2.3.      Detailed Notes and Examples of the Exchange Format

 

Here is a precise example of the daily exchange format including the header line from the Andrews Forest (AND) site’s Primary Meteorological Station (PRIMET).  Note: (1) The data has been aligned for readability, but fill spaces are not necessary; (2) the header line could be one long continuous line, but this example uses continuation characters (described below in section 2.3.1).

    
!LTER_Site, Station, Date, Daily_AirTemp_Mean_C, Flag_Daily_AirTemp_Mean_C, \

#Daily_AirTemp_AbsMax_C, Flag_Daily_AirTemp_AbsMax_C, \

#Daily_AirTemp_AbsMin_C,Flag_Daily_AirTemp_AbsMin_C,  \

#Daily_Precip_Total_mm, Flag_Daily_Precip_Total_mm

AND,PRIMET,19960101,6.8, ,10.8,Q,4.5, , 0.0,T

AND,PRIMET,19960102,5.3, ,10.6,Q,0.8, , 4.3,

AND,PRIMET,19960103,7.7, , 9.7, ,4.1, ,20.6,

AND,PRIMET,19960104,4.2, , 6.7, ,2.4, ,11.4, AND,PRIMET,19960105,4.8,E, 7.4,E,2.7,E,    ,M AND,PRIMET,19960106,5.7,E, 9.7,E,1.3,E,    ,M

 

One comma-delimited header line is followed by an indefinite number of comma-delimited data records (lines).  ClimDB/HydroDB is coded so that a data record (line) value is based on the immediately preceding header line.  Here is a more generic example of the exchange format file. 

 

!Lter_site, station, date, field1, flag_field1, field2, flag_field2,\ #field3, flag_field3, field4, flag_field4

ABC,MY_STATION,19970228,111.1,,222.22,E,333.3,,444.4,

ABC,MY_STATION,19970304,,,,,,,34,Q

 (Note: the next line will cause an ERROR(101) to be logged and this one data record will be ignored because the header and data do not match.)

ABC,MY_STATION,19970305,27,E  

 

In this example, field names are fictional to demonstrate the generality of formats.  In practice the field names would be known names such as daily_airtemp_mean_c in place of field 1.  See section 3.1 for the current valid variable names.

 

Also in this example, the value 222.22 corresponds to the variable name “field2” for 19970228 due to the number of commas that precede 222.22 on that line.  According to the format, there must be 5 commas before field2.

 

2.3.1.  Exchange Format Header Line

 

The generic example above has a format header line, denoted by the reserved character "!" (bang or exclamation point) followed by data lines.  This header specifies 11 comma-separated fields.

 

Note: you can continue lines (any lines, header and/or data) if you end the previous line with a ‘\’ and then begin the next line with ‘#’.

 

Multiple header lines can appear within an exchange file.  That is, if the data variables in the data set change (e.g., different variables included, a change in the order of variables, variables added or removed, station changes, etc.), a new header line can be inserted followed by the corresponding data set.  If only the station name changes with the variable list remaining the same, a new header line is not necessary.  This will produce a  WARNING(107) and the data will be successfully harvested.   However for better interpretation of the log file, multiple headers should be included with a new header line for each station.

 

Note: no other data delimiter may be used other than a comma.
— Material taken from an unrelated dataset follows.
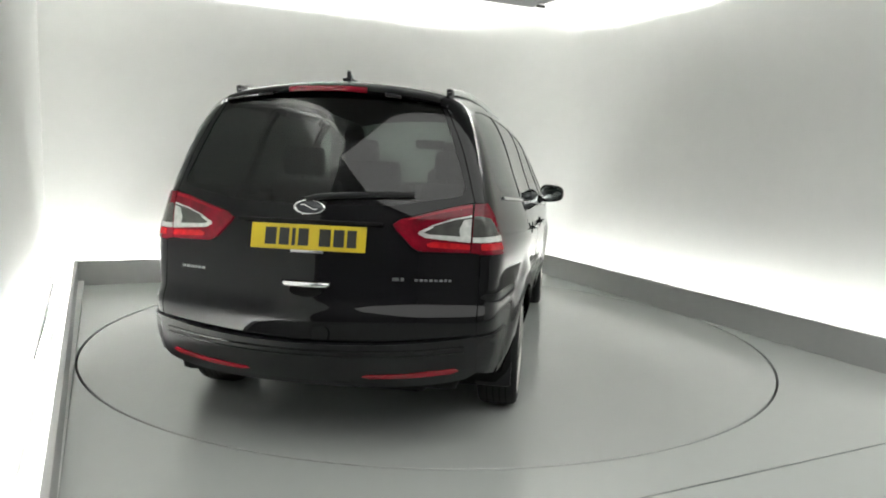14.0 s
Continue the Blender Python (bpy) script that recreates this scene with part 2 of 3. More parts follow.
SEAM = -2.785
ring = circle(TABLE_R + 0.0145, 200)
setting("floor", flat_plate([(LEFT - 0.02, SEAM + 0.006), (RIGHT + 0.02, SEAM + 0.006), (RIGHT + 0.02, BACK + 0.02), (LEFT - 0.02, BACK + 0.02)], [ring], 0.0, 0.05),
        M_FLOOR, "glossy grey painted floor round the turntable")
setting("floor_apron", slab(WALL_L, WALL_R, FRONT, SEAM - 0.006, -0.05, 0.0), M_FLOOR, "glossy grey painted floor before the turntable bay")
setting("pit_floor", slab(WALL_L - 0.2, WALL_R + 0.2, FRONT, WALL_B + 0.2, -0.30, -0.16), M_PIT, "dark pit floor beneath the turntable")
setting("wall_north", slab(WALL_L - 0.2, WALL_R + 0.2, WALL_B, WALL_B + 0.2, -0.2, ROOM_H), M_WALL, "white painted studio wall washed with light")
ENTRY = -2.95
# unseen west wall past the bay, darkened by colour as if unlit
setting("wall_west_entry", slab(WALL_L - 0.2, WALL_L, FRONT, ENTRY, -0.2, ROOM_H), M_BACK, "side wall of the entrance, its lack of light put into dark grey")
setting("wall_east_entry", slab(WALL_R, WALL_R + 0.2, FRONT, ENTRY, -0.2, ROOM_H), M_WALL, "white painted side wall of the entrance")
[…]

All variable names that appear in a format header are pre-assigned names.  It is assumed that no variable names shall ever be devised that are not restricted to A-Z, 0 - 9, and underscore.  (No non-standard characters such as %, /, etc. will be accepted.)  However for convenience, case sensitivity, underscores, and spaces will be ignored in evaluation of the variable names.  (Thus daily_airtemp_mean_c could be represented as DailyAirTempMeanC if desired and still be recognized). 

 

2.3.2.  Missing Data

 

It is recommended that small gaps in the record be filled in with records and ‘M’issing flags as appropriate.  However, it is not necessary to pad the fields and flags with M where data is missing.  If all the data fields specified in the format are missing for a date, the record does not have to appear at all, as in the gap between Feb 28 and March 4 in the example.  Large gaps should be noted in the metadata comment field.  If only some data fields are missing, the specified data fields must appear with the appropriate number of preceding commas but missing values can be blank or null.  In line 2 of the example, the program can tell that field1, field2, and field3 are missing, but field4 is present with a value of 34 and a flag of Q. 

 

Note that 9999 may be supplied as a placeholder for a missing value, even if the variable is not numeric.  (We may have non-numeric data variables in the future.)